Protestantse Kerk in Nederland
Evangelisch-Lutherse Gemeente Utrecht-Zeist e.o.
 
 
22 januari 2012 - 3e zondag na Epifani 22 januari 2012 - 3e zondag na Epifani

Lezing profeten: Jes. 25, 6 – 9
Lezing: epistel: Rom. 12, 16 – 21
Lezing evangelie: Mt. 8, 1 – 13

Het is vandaag de afsluitende zondag van de Week van Gebed voor de Eenheid van de christenen. Een week waarin de kerken blijk geven en werk maken van hun oecumenische gezindheid. Hier in Zeist wordt dat al jaren gedaan doordat een aantal kerken - en dat worden er steeds meer, gelukkig - op deze zondag een gezamenlijke dienst houden.

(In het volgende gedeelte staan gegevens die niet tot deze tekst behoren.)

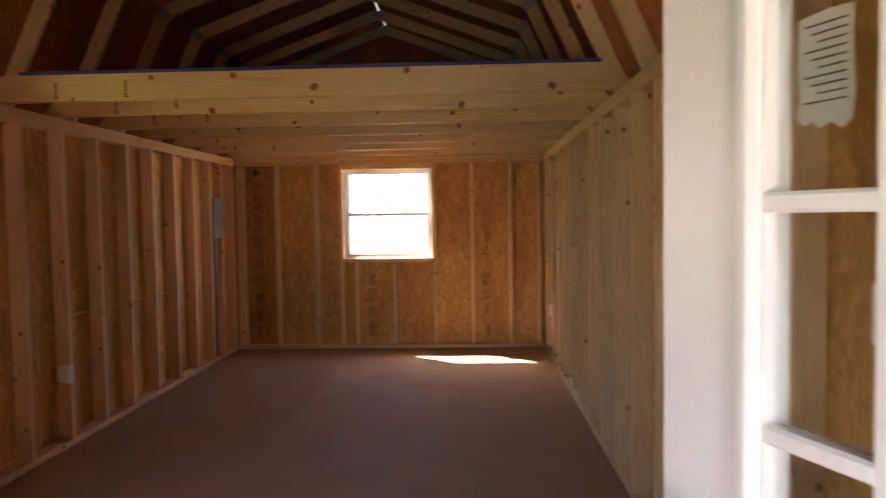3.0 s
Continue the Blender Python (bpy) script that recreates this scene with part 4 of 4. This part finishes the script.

Vandaag wordt die dienst een paar honderd meter hier vandaan gehouden, in de Oosterkerk. Daar zitten op ditzelfde moment christenen bij elkaar van de Protestantse kerk (Zeist-West, Noorderlichtgemeente, Oosterkerk, Thomaskerk), de rooms-katholieke parochie, de Doopsgezinde kerk, het Leger des Heils, de gemeente van apostolische christenen en de Evangelische Broedergemeente. Ik vind dat altijd een feestelijke gebeurtenis. Zélfs als het maar één of twee keer per jaar gebeurt – in de zomer is er zo’n dienst op het grasveld bij de Broedergemeente.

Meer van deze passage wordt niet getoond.